[Start of Exercise input]

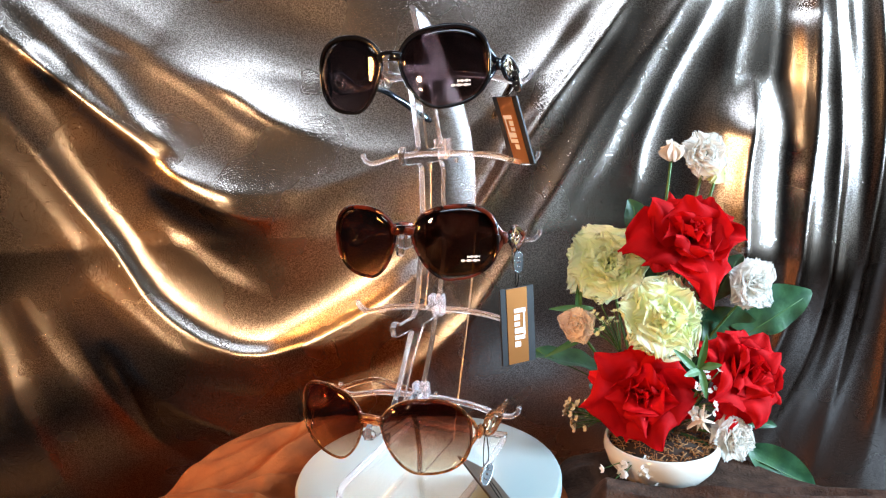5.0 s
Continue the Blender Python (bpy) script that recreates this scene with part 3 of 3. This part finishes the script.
def sunglasses(name, at, pitch, mats, lens, label, tips, yaw=0.0, roll=0.0, slim=1.0, printed=False):
    frame_mat, arm_mat = mats
    g = thing(name)
    holder = Matrix.Translation(at) @ pose(0, 0, 0, pitch, roll, yaw)
    made = []
    for s in (-1, 1):
        rim = lens_rim(s)
        cx = s * 0.0342
        bm = bmesh.new()
        layers = []
        for back in (0.0, 0.0018):
            rings = []
            for k in (1.0, 0.8, 0.6, 0.4, 0.2):
                rings.append([bm.verts.new((cx + (x - cx) * k, bow(cx + (x - cx) * k, z * k) + back, z * k)) for x, z in rim])
            c = bm.verts.new((cx, bow(cx, 0) + back, 0))
            m = len(rim)
            for p, q in zip(rings, rings[1:]):
                for k in range(m):
                    bm.faces.new((p[k], p[(k + 1) % m], q[(k + 1) % m], q[k]))
            for k in range(m):
                bm.faces.new((rings[-1][k], rings[-1][(k + 1) % m], c))
            layers.append(rings[0])
        for k in range(len(rim)):
            bm.faces.new((layers[0][k], layers[0][(k + 1) % len(rim)], layers[1][(k + 1) % len(rim)], layers[1][k]))
        made.append(part("lens", bm, lens, g))
        bm = bmesh.new()
        pts = [(x, bow(x, z) + 0.0008, z) for x, z in rim]
        rad = [(slim * (0.0013 + 0.0007 * max(0, z / 0.025)), slim * (0.0014 + 0.0007 * max(0, z / 0.025))) for x, z in rim]
        sweep(bm, pts, rad, 8, closed=True, up=(0, 1, 0), square=2.6)
        made.append(part("rim", bm, frame_mat, g))
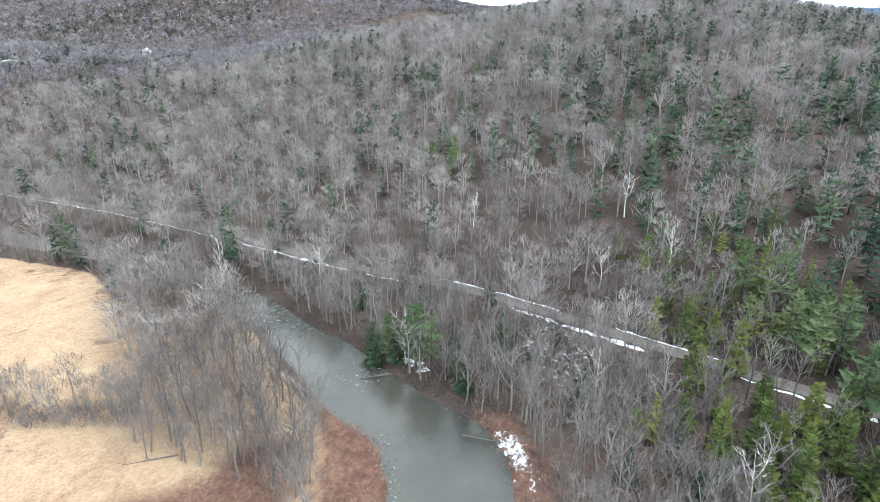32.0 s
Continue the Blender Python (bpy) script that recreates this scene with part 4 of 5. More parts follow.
lane("farm_road", TRACKS[0], 4.2, 0.06, M_GRAVEL_ROAD, "pale gravel side road joining the highway", "road")
lane("yard_drive", TRACKS[1], 2.2, 0.06, M_GRAVEL_ROAD, "pale dirt drive into the farm yard", "drive")
lane("village_lane", TRACKS[2], 2.4, 0.06, M_GRAVEL_ROAD, "pale narrow lane beside the field", "drive")
lane("mill_road", TRACKS[3], 3.2, 0.08, M_GRAVEL_ROAD, "grey road towards the mill", "road")
lane("motel_drive", [(-76, 389), (-88, 390), (-98, 388), (-108, 391), (-113, 404), (-113, 428)], 4.6, 0.06, M_GRAVEL_ROAD, "grey gravel drive to the motel", "drive")
lane("hill_drive", [(-400, 725), (-350, 712), (-320, 700), (-280, 715), (-255, 735)], 3.0, 0.08, M_GRAVEL_ROAD, "grey drive between the hillside houses", "drive")
lane("river_track", TRACKS[4], 1.7, 0.06, M_TRACK, "worn grey gravel track through the woods", "drive")

# ---- single trees ----
def tree_thing(name, template, wood_m, leaf_m, label, category, parts=("trunk", "crown")):
    e = new(name)
    tagged(e, label, category)
    for key, (v, f), m in ((parts[0], template[0], wood_m), (parts[1], template[1], leaf_m)):
        me = bulk(key, v, f, [m], tone=np.full(len(v), 0.35))
        o = new(key, me)
        o.parent = e
    return e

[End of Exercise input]

## Job
Set the listing down in full and exactly. Pictures within it should not appear in the copy.

## Exercise solution
5.0 s
Continue the Blender Python (bpy) script that recreates this scene with part 3 of 3. This part finishes the script.
def sunglasses(name, at, pitch, mats, lens, label, tips, yaw=0.0, roll=0.0, slim=1.0, printed=False):
    frame_mat, arm_mat = mats
    g = thing(name)
    holder = Matrix.Translation(at) @ pose(0, 0, 0, pitch, roll, yaw)
    made = []
    for s in (-1, 1):
        rim = lens_rim(s)
        cx = s * 0.0342
        bm = bmesh.new()
        layers = []
        for back in (0.0, 0.0018):
            rings = []
            for k in (1.0, 0.8, 0.6, 0.4, 0.2):
                rings.append([bm.verts.new((cx + (x - cx) * k, bow(cx + (x - cx) * k, z * k) + back, z * k)) for x, z in rim])
            c = bm.verts.new((cx, bow(cx, 0) + back, 0))
            m = len(rim)
            for p, q in zip(rings, rings[1:]):
                for k in range(m):
                    bm.faces.new((p[k], p[(k + 1) % m], q[(k + 1) % m], q[k]))
            for k in range(m):
                bm.faces.new((rings[-1][k], rings[-1][(k + 1) % m], c))
            layers.append(rings[0])
        for k in range(len(rim)):
            bm.faces.new((layers[0][k], layers[0][(k + 1) % len(rim)], layers[1][(k + 1) % len(rim)], layers[1][k]))
        made.append(part("lens", bm, lens, g))
        bm = bmesh.new()
        pts = [(x, bow(x, z) + 0.0008, z) for x, z in rim]
        rad = [(slim * (0.0013 + 0.0007 * max(0, z / 0.025)), slim * (0.0014 + 0.0007 * max(0, z / 0.025))) for x, z in rim]
        sweep(bm, pts, rad, 8, closed=True, up=(0, 1, 0), square=2.6)
        made.append(part("rim", bm, frame_mat, g))
32.0 s
Continue the Blender Python (bpy) script that recreates this scene with part 4 of 5. More parts follow.
lane("farm_road", TRACKS[0], 4.2, 0.06, M_GRAVEL_ROAD, "pale gravel side road joining the highway", "road")
lane("yard_drive", TRACKS[1], 2.2, 0.06, M_GRAVEL_ROAD, "pale dirt drive into the farm yard", "drive")
lane("village_lane", TRACKS[2], 2.4, 0.06, M_GRAVEL_ROAD, "pale narrow lane beside the field", "drive")
lane("mill_road", TRACKS[3], 3.2, 0.08, M_GRAVEL_ROAD, "grey road towards the mill", "road")
lane("motel_drive", [(-76, 389), (-88, 390), (-98, 388), (-108, 391), (-113, 404), (-113, 428)], 4.6, 0.06, M_GRAVEL_ROAD, "grey gravel drive to the motel", "drive")
lane("hill_drive", [(-400, 725), (-350, 712), (-320, 700), (-280, 715), (-255, 735)], 3.0, 0.08, M_GRAVEL_ROAD, "grey drive between the hillside houses", "drive")
lane("river_track", TRACKS[4], 1.7, 0.06, M_TRACK, "worn grey gravel track through the woods", "drive")

# ---- single trees ----
def tree_thing(name, template, wood_m, leaf_m, label, category, parts=("trunk", "crown")):
    e = new(name)
    tagged(e, label, category)
    for key, (v, f), m in ((parts[0], template[0], wood_m), (parts[1], template[1], leaf_m)):
        me = bulk(key, v, f, [m], tone=np.full(len(v), 0.35))
        o = new(key, me)
        o.parent = e
    return e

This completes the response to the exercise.